# Directive:
Quote the records that follow in full and exactly; leave out the pictures.

# Entries shown:
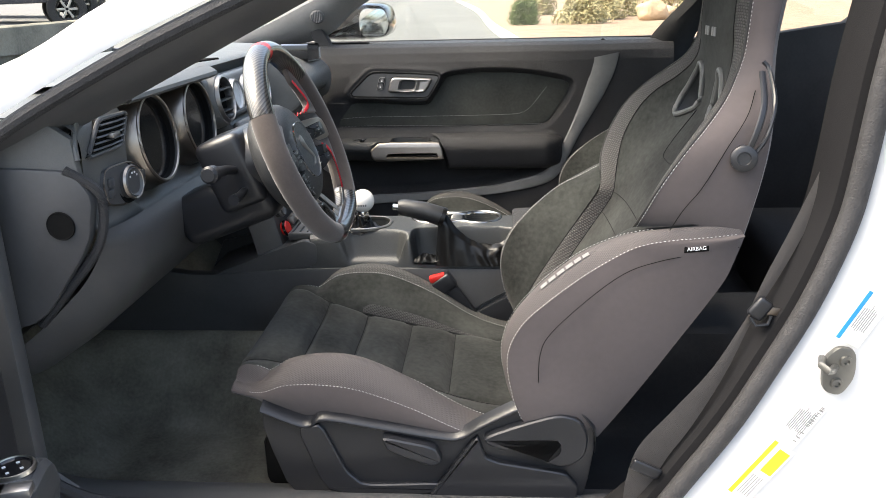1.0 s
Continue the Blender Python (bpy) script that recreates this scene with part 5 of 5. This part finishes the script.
    layer = cw.loops.layers.uv.new("UVMap")
    for f in cw.faces:
        for lp in f.loops:
            lp[layer].uv = lp.vert.co.xy
    bmesh.ops.transform(cw, matrix=WM, verts=cw.verts)
    part("carbon_web", cw, M["carbon"], WHEEL, "glossy carbon fibre web")
    for run in () if s < 0 else ([(0.086, 0.090), (0.105, 0.067), (0.117, 0.049), (0.113, 0.037), (0.078, 0.035), (0.045, 0.041)], [(0.080, -0.032), (0.104, -0.046), (0.113, -0.062), (0.109, -0.080), (0.098, -0.098), (0.077, -0.120)]):
        q = spline(run, 12)
        zz = []
        for k, (v, u) in enumerate(q):
            t_ = q[min(k + 1, len(q) - 1)] - q[max(k - 1, 0)]
            t_ = t_ / (np.linalg.norm(t_) + 1e-9)
            o = 0.0028 * (1 if k % 2 else -1)
            zz.append(WC + WV * (s * (v - t_[1] * o)) + WW * (u + t_[0] * o) + WN * (0.0036 + float(np.interp(abs(v), [0.030, 0.078], [-0.045, 0.0]))))
        part("red_stitching", tube(zz, 0.0010, 5), M["red_thread"], WHEEL, "red cross stitching")


def dished(name, outline, n0, n1, material, parent, label="", bevel=0.002):
    """A plate of the lower spoke, which sinks from the rim towards the hub."""
    b = prism(rounded(outline, 0.16, 2), "z", n0, n1, bevel)
    for v in b.verts:
        v.co.z += float(np.interp(v.co.y, [-0.170, -0.040], [0.0057, -0.0436]))
    bmesh.ops.transform(b, matrix=WM, verts=b.verts)
    return part(name, b, material, parent, label)


sp = dished("lower_spoke", [(-0.066, -0.050), (0.016, -0.050), (0.016, -0.095), (0.026, -0.143), (0.020, -0.153), (-0.012, -0.156), (-0.022, -0.146), (-0.034, -0.116), (-0.050, -0.086), (-0.066, -0.070)], -0.012, 0.004, M["spoke"], WHEEL, "warm silver lower spoke", 0.003)
dished("slot", [(-0.026, -0.074), (-0.009, -0.074), (0.0055, -0.142), (-0.011, -0.139)], -0.004, 0.0044, M["black"], sp, "dark slot", 0.0005)
dished("slot_edge", [(-0.029, -0.074), (-0.0255, -0.074), (-0.0105, -0.139), (-0.0135, -0.1415)], -0.002, 0.0062, M["spoke"], sp, "", 0.001)
dished("slot_edge", [(-0.0095, -0.074), (-0.006, -0.074), (0.0085, -0.1435), (0.005, -0.142)], -0.002, 0.0062, M["spoke"], sp, "", 0.001)
dished("spoke_cap", [(-0.0088, -0.128), (0.0020, -0.1255), (0.0050, -0.1415), (-0.0105, -0.1390)], 0.0, 0.0056, M["spoke"], sp, "", 0.001)
COL = thing("steering_column", (-0.42, -0.37, 0.8), "black steering column cover with stalks", "steering column")
colm = Matrix.Rotation(-WA, 4, "Y")
part("cover", rbox(WC - WN * 0.122 + WU * 0.002, (0.085, 0.125, 0.125), 0.016, colm, 4), M["base"], COL)
part("lower_cover", rbox(WC - WN * 0.165 - WU * 0.05, (0.18, 0.105, 0.09), 0.025, colm, 4), M["base"], COL)
part("boss", disc(WC - WN * 0.10, WN, [(0.05, 0.05), (0.06, 0.04), (0.062, 0.0), (0.058, -0.04)], 36), M["base"], COL)
for s in (-1, 1):
    base_ = WC - WN * 0.11
    st = part("stalk", tube([base_ + WR * s * 0.055 + WU * 0.005, base_ + WR * s * 0.10 + WU * 0.015, base_ + WR * s * 0.145 + WU * 0.02], [0.007, 0.008, 0.0105], 12), M["base"], COL, "black control stalk")
    part("stalk_end", disc(base_ + WR * s * 0.143 + WU * 0.02, (WR * s + WU * 0.1), [(0.0105, 0), (0.0135, 0.004), (0.0138, 0.02), (0.010, 0.025), (0, 0.025)], 24), M["base"], st)
    part("stalk", tube([base_ + WR * s * 0.055 - WU * 0.03, base_ + WR * s * 0.09 - WU * 0.033, base_ + WR * s * 0.12 - WU * 0.032], [0.006, 0.007, 0.009], 12), M["base"], COL)

# ---- centre console ----
CON = thing("centre_console", (-0.1, 0, 0.3), "black centre console with cup holders and brake lever recess", "console")
kx, ky = np.meshgrid(np.linspace(-0.345, 0.10, 230), np.linspace(-0.122, 0.062, 120))
cz = np.full(kx.shape, 0.622) - 0.012 * np.clip((-ky - 0.095) / 0.027, 0, 1) ** 2 - 0.024 * np.clip((ky - 0.012) / 0.05, 0, 1) ** 1.4
SHIFT = rounded([(-0.312, -0.100), (-0.319, -0.050), (-0.318, -0.002), (-0.205, 0.004), (-0.181, -0.024), (-0.184, -0.066), (-0.212, -0.092)], 0.2, 3)
SHIFT_OUT = rounded([(-0.330, -0.1075), (-0.336, -0.050), (-0.334, 0.006), (-0.202, 0.010), (-0.175, -0.020), (-0.178, -0.070), (-0.209, -0.099)], 0.17, 3)
d_sh = to_outline(kx, ky, SHIFT)
cups = np.minimum(np.hypot(kx + 0.088, ky - 0.003), np.hypot(kx - 0.017, ky - 0.003)) - 0.044
neck = np.maximum(np.abs(kx + 0.035) - 0.05, np.abs(ky - 0.003) - 0.028)
d_cu = np.minimum(cups, neck)
RECESS = rounded([(-0.125, -0.118), (-0.118, -0.085), (-0.06, -0.076), (0.06, -0.074), (0.088, -0.085), (0.093, -0.118), (0.093, -0.15), (-0.125, -0.15)], 0.15, 2)
SCOOP = rounded([(-0.276, -0.15), (-0.276, -0.116), (-0.255, -0.098), (-0.158, -0.098), (-0.141, -0.114), (-0.141, -0.15)], 0.15, 2)
cz = cz - 0.03 * step(d_sh, 0.003) - 0.062 * step(to_outline(kx, ky, RECESS), 0.006) - 0.050 * step(to_outline(kx, ky, SCOOP) + 0.004, 0.013)
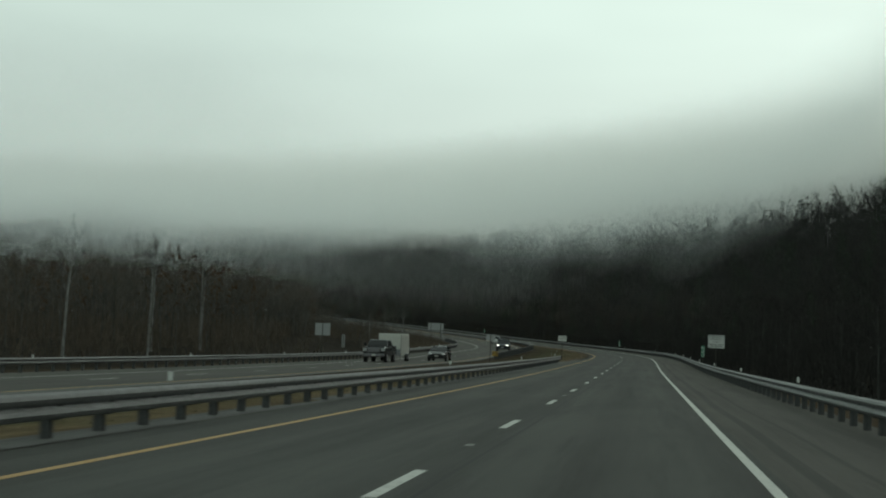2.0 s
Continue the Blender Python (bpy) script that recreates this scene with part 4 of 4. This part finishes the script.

# Correct answer:
1.0 s
Continue the Blender Python (bpy) script that recreates this scene with part 5 of 5. This part finishes the script.
    layer = cw.loops.layers.uv.new("UVMap")
    for f in cw.faces:
        for lp in f.loops:
            lp[layer].uv = lp.vert.co.xy
    bmesh.ops.transform(cw, matrix=WM, verts=cw.verts)
    part("carbon_web", cw, M["carbon"], WHEEL, "glossy carbon fibre web")
    for run in () if s < 0 else ([(0.086, 0.090), (0.105, 0.067), (0.117, 0.049), (0.113, 0.037), (0.078, 0.035), (0.045, 0.041)], [(0.080, -0.032), (0.104, -0.046), (0.113, -0.062), (0.109, -0.080), (0.098, -0.098), (0.077, -0.120)]):
        q = spline(run, 12)
        zz = []
        for k, (v, u) in enumerate(q):
            t_ = q[min(k + 1, len(q) - 1)] - q[max(k - 1, 0)]
            t_ = t_ / (np.linalg.norm(t_) + 1e-9)
            o = 0.0028 * (1 if k % 2 else -1)
            zz.append(WC + WV * (s * (v - t_[1] * o)) + WW * (u + t_[0] * o) + WN * (0.0036 + float(np.interp(abs(v), [0.030, 0.078], [-0.045, 0.0]))))
        part("red_stitching", tube(zz, 0.0010, 5), M["red_thread"], WHEEL, "red cross stitching")


def dished(name, outline, n0, n1, material, parent, label="", bevel=0.002):
    """A plate of the lower spoke, which sinks from the rim towards the hub."""
    b = prism(rounded(outline, 0.16, 2), "z", n0, n1, bevel)
    for v in b.verts:
        v.co.z += float(np.interp(v.co.y, [-0.170, -0.040], [0.0057, -0.0436]))
    bmesh.ops.transform(b, matrix=WM, verts=b.verts)
    return part(name, b, material, parent, label)


sp = dished("lower_spoke", [(-0.066, -0.050), (0.016, -0.050), (0.016, -0.095), (0.026, -0.143), (0.020, -0.153), (-0.012, -0.156), (-0.022, -0.146), (-0.034, -0.116), (-0.050, -0.086), (-0.066, -0.070)], -0.012, 0.004, M["spoke"], WHEEL, "warm silver lower spoke", 0.003)
dished("slot", [(-0.026, -0.074), (-0.009, -0.074), (0.0055, -0.142), (-0.011, -0.139)], -0.004, 0.0044, M["black"], sp, "dark slot", 0.0005)
dished("slot_edge", [(-0.029, -0.074), (-0.0255, -0.074), (-0.0105, -0.139), (-0.0135, -0.1415)], -0.002, 0.0062, M["spoke"], sp, "", 0.001)
dished("slot_edge", [(-0.0095, -0.074), (-0.006, -0.074), (0.0085, -0.1435), (0.005, -0.142)], -0.002, 0.0062, M["spoke"], sp, "", 0.001)
dished("spoke_cap", [(-0.0088, -0.128), (0.0020, -0.1255), (0.0050, -0.1415), (-0.0105, -0.1390)], 0.0, 0.0056, M["spoke"], sp, "", 0.001)
COL = thing("steering_column", (-0.42, -0.37, 0.8), "black steering column cover with stalks", "steering column")
colm = Matrix.Rotation(-WA, 4, "Y")
part("cover", rbox(WC - WN * 0.122 + WU * 0.002, (0.085, 0.125, 0.125), 0.016, colm, 4), M["base"], COL)
part("lower_cover", rbox(WC - WN * 0.165 - WU * 0.05, (0.18, 0.105, 0.09), 0.025, colm, 4), M["base"], COL)
part("boss", disc(WC - WN * 0.10, WN, [(0.05, 0.05), (0.06, 0.04), (0.062, 0.0), (0.058, -0.04)], 36), M["base"], COL)
for s in (-1, 1):
    base_ = WC - WN * 0.11
    st = part("stalk", tube([base_ + WR * s * 0.055 + WU * 0.005, base_ + WR * s * 0.10 + WU * 0.015, base_ + WR * s * 0.145 + WU * 0.02], [0.007, 0.008, 0.0105], 12), M["base"], COL, "black control stalk")
    part("stalk_end", disc(base_ + WR * s * 0.143 + WU * 0.02, (WR * s + WU * 0.1), [(0.0105, 0), (0.0135, 0.004), (0.0138, 0.02), (0.010, 0.025), (0, 0.025)], 24), M["base"], st)
    part("stalk", tube([base_ + WR * s * 0.055 - WU * 0.03, base_ + WR * s * 0.09 - WU * 0.033, base_ + WR * s * 0.12 - WU * 0.032], [0.006, 0.007, 0.009], 12), M["base"], COL)

# ---- centre console ----
CON = thing("centre_console", (-0.1, 0, 0.3), "black centre console with cup holders and brake lever recess", "console")
kx, ky = np.meshgrid(np.linspace(-0.345, 0.10, 230), np.linspace(-0.122, 0.062, 120))
cz = np.full(kx.shape, 0.622) - 0.012 * np.clip((-ky - 0.095) / 0.027, 0, 1) ** 2 - 0.024 * np.clip((ky - 0.012) / 0.05, 0, 1) ** 1.4
SHIFT = rounded([(-0.312, -0.100), (-0.319, -0.050), (-0.318, -0.002), (-0.205, 0.004), (-0.181, -0.024), (-0.184, -0.066), (-0.212, -0.092)], 0.2, 3)
SHIFT_OUT = rounded([(-0.330, -0.1075), (-0.336, -0.050), (-0.334, 0.006), (-0.202, 0.010), (-0.175, -0.020), (-0.178, -0.070), (-0.209, -0.099)], 0.17, 3)
d_sh = to_outline(kx, ky, SHIFT)
cups = np.minimum(np.hypot(kx + 0.088, ky - 0.003), np.hypot(kx - 0.017, ky - 0.003)) - 0.044
neck = np.maximum(np.abs(kx + 0.035) - 0.05, np.abs(ky - 0.003) - 0.028)
d_cu = np.minimum(cups, neck)
RECESS = rounded([(-0.125, -0.118), (-0.118, -0.085), (-0.06, -0.076), (0.06, -0.074), (0.088, -0.085), (0.093, -0.118), (0.093, -0.15), (-0.125, -0.15)], 0.15, 2)
SCOOP = rounded([(-0.276, -0.15), (-0.276, -0.116), (-0.255, -0.098), (-0.158, -0.098), (-0.141, -0.114), (-0.141, -0.15)], 0.15, 2)
cz = cz - 0.03 * step(d_sh, 0.003) - 0.062 * step(to_outline(kx, ky, RECESS), 0.006) - 0.050 * step(to_outline(kx, ky, SCOOP) + 0.004, 0.013)
2.0 s
Continue the Blender Python (bpy) script that recreates this scene with part 4 of 4. This part finishes the script.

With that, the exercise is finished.